Bob is the son of Alice


In [14]:
# We can also substitute the placeholders later
unformatted_string = '{} is the son of {}' # Note how \ is used to escape the single quote
mother = 'Alice'
son = 'Bob'
print(unformatted_string.format(son, mother))

Bob is the son of Alice


Besides the '%' operator Python identifies another special character: the backslash *\*.

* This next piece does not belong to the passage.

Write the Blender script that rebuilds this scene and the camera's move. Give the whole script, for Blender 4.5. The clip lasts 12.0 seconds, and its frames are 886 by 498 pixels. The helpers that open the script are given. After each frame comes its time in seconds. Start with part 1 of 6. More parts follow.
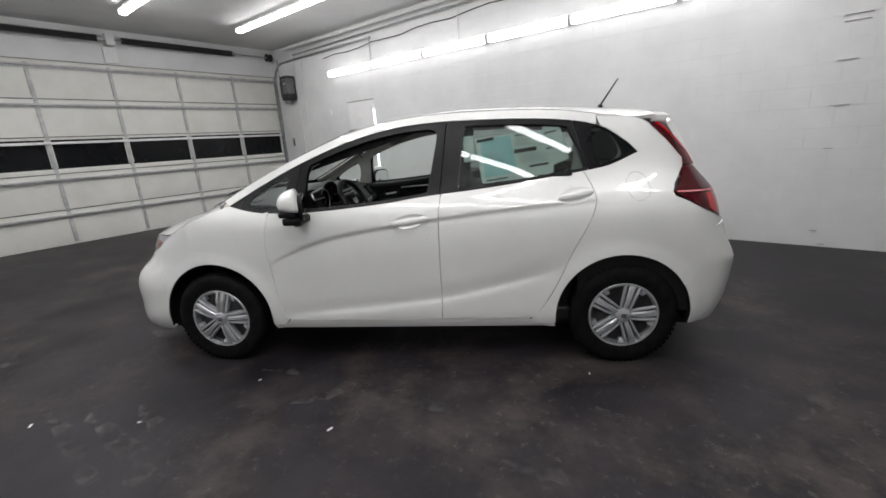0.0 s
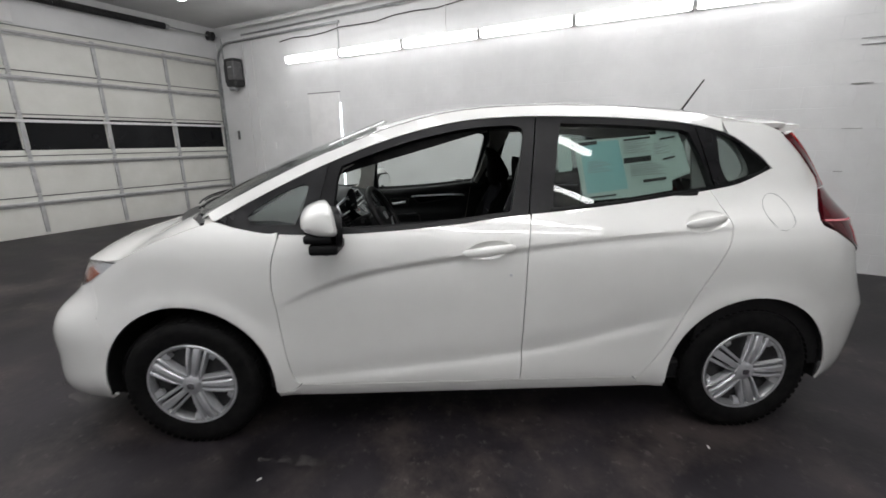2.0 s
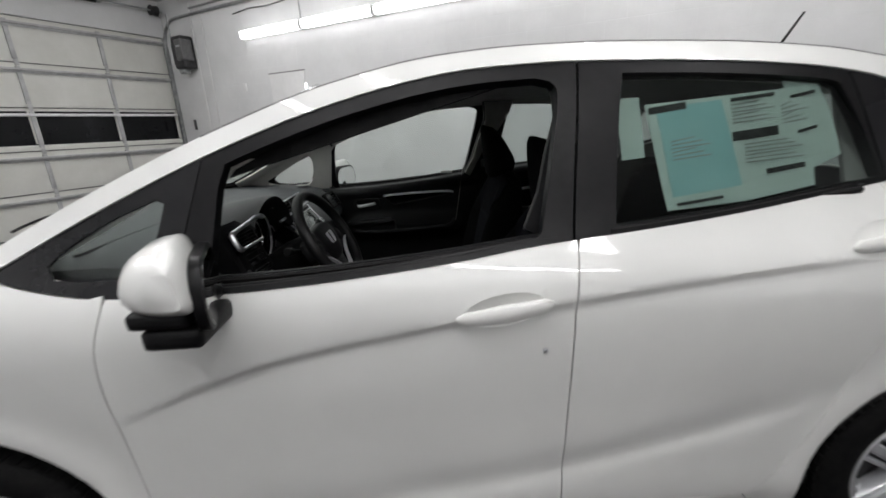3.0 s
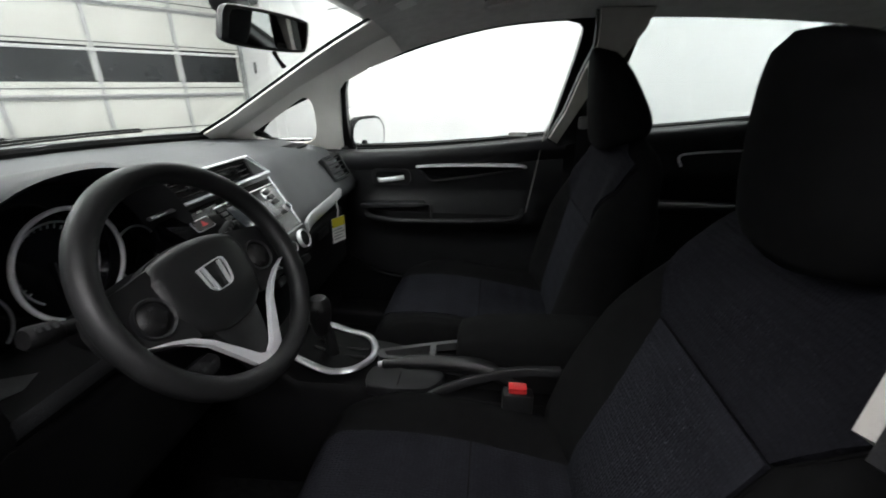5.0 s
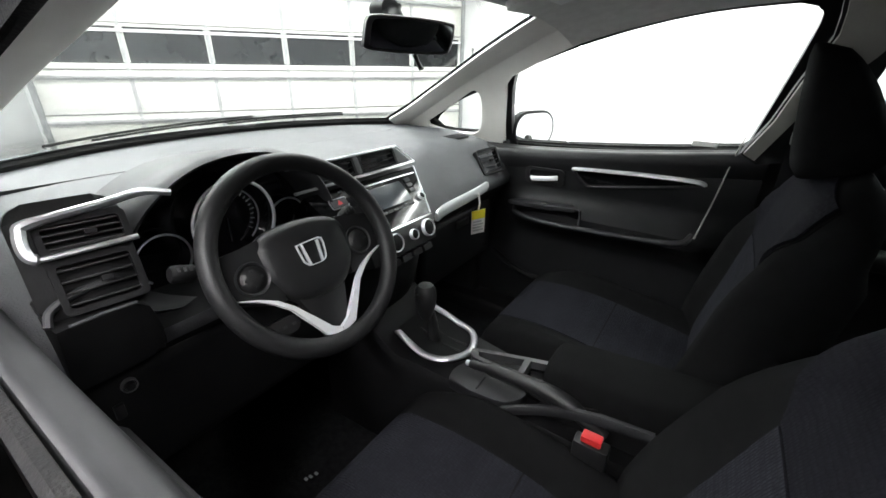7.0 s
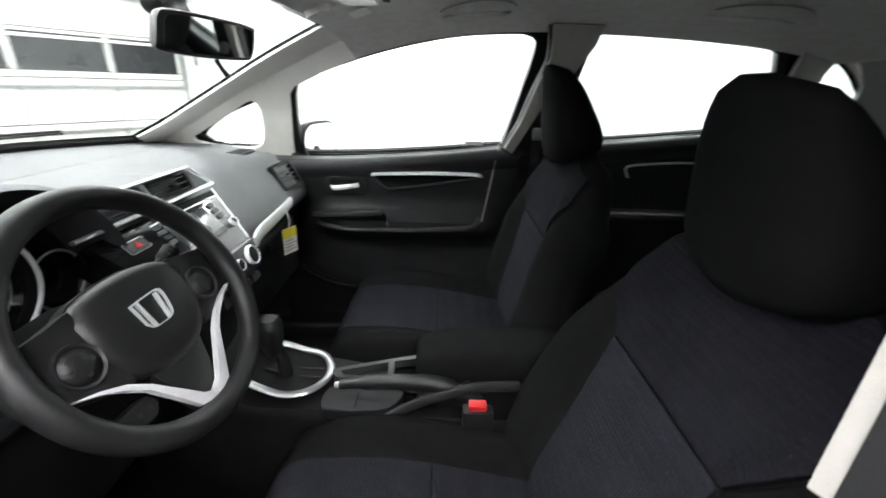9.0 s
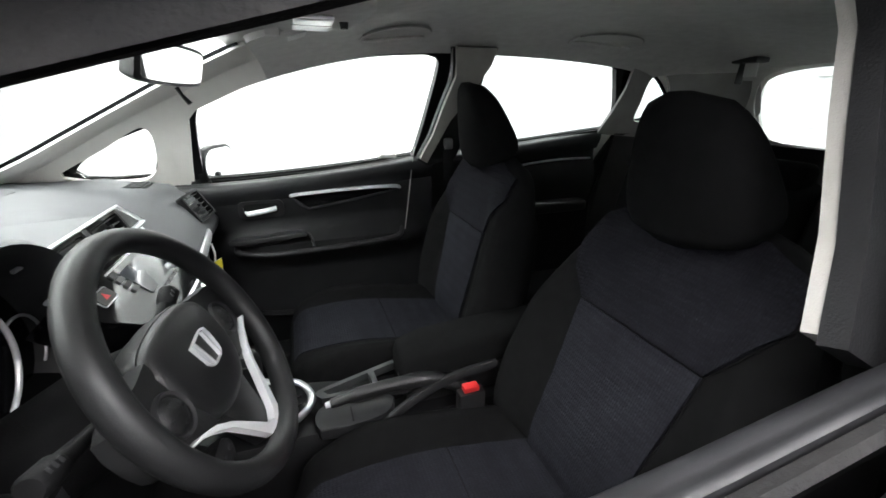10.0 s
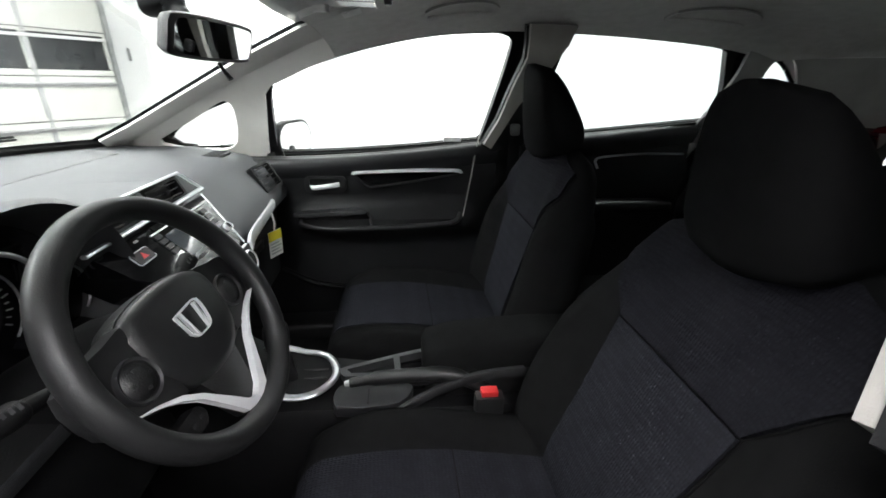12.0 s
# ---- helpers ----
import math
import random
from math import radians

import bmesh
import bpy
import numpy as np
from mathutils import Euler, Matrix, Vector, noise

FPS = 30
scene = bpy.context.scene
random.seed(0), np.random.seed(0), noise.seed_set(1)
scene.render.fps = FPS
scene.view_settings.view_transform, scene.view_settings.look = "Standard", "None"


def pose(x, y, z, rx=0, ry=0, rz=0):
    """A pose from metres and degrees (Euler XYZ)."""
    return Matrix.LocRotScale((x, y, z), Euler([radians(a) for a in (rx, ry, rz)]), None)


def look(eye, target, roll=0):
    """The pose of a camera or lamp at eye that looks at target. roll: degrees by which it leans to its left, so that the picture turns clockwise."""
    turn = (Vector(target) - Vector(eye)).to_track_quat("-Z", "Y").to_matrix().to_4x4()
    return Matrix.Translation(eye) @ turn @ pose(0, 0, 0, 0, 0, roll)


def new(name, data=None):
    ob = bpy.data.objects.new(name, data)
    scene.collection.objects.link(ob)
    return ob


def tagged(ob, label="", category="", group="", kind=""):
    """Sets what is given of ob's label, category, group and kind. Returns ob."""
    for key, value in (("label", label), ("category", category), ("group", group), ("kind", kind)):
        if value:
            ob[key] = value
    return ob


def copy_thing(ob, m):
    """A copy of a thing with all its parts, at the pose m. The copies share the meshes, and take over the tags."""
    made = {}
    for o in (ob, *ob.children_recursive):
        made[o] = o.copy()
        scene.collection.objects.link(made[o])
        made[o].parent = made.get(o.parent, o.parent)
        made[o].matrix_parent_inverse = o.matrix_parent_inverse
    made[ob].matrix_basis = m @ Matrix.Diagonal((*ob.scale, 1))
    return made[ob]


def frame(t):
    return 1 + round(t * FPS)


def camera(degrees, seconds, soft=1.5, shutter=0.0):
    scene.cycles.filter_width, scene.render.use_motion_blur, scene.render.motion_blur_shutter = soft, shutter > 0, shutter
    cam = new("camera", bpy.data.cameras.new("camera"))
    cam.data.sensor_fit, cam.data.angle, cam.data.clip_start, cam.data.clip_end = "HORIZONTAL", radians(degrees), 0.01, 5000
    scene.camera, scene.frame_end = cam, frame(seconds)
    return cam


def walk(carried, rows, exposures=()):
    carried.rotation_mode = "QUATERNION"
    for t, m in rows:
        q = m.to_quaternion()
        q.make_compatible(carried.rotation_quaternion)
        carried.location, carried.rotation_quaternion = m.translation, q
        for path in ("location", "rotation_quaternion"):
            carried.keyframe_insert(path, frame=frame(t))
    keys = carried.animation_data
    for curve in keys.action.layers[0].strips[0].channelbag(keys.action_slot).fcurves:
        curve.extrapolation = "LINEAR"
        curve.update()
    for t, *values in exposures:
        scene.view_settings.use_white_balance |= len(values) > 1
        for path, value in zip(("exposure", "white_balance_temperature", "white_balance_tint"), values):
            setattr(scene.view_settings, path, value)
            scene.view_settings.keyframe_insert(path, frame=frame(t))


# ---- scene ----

This is used essentially for two reasons:

1.  Escape other special characters, so that they lose their special meaning an can be actually represented in the string:

  * \\'  (escaped single quote)

  * \\"  (escaped double quote)

  * \\\  (escaped backslash)

2.  Combine with other characters to create special symbols:
  
  * \n 	(New Line)
  * \r 	(Carriage Return)
  * \t 	(Tab)
  * others....

In [28]:
print('Bob\'s mother is Alice')

Bob's mother is Alice


In [29]:
print('Let\'s start a newline\n\tand give it a little shift!')

Let's start a newline
	and give it a little shift!


### Further readings

Learning all about the string formatting syntax is way beyond the scope of this course. You can find a useful list of tricks here:

https://pyformat.info/#string_pad_align

Under the hoods, one of the main changes in the passage bewteen Python 2 and Python 3 is the addition of Unicode support. As a data scientist, it is unlikely that you will need to care about that, but if you are really interested you may take a look at:

https://docs.python.org/3/howto/unicode.htm

or read chapter 4 of the great book 'Fluent Python' by Luciano Ramalho.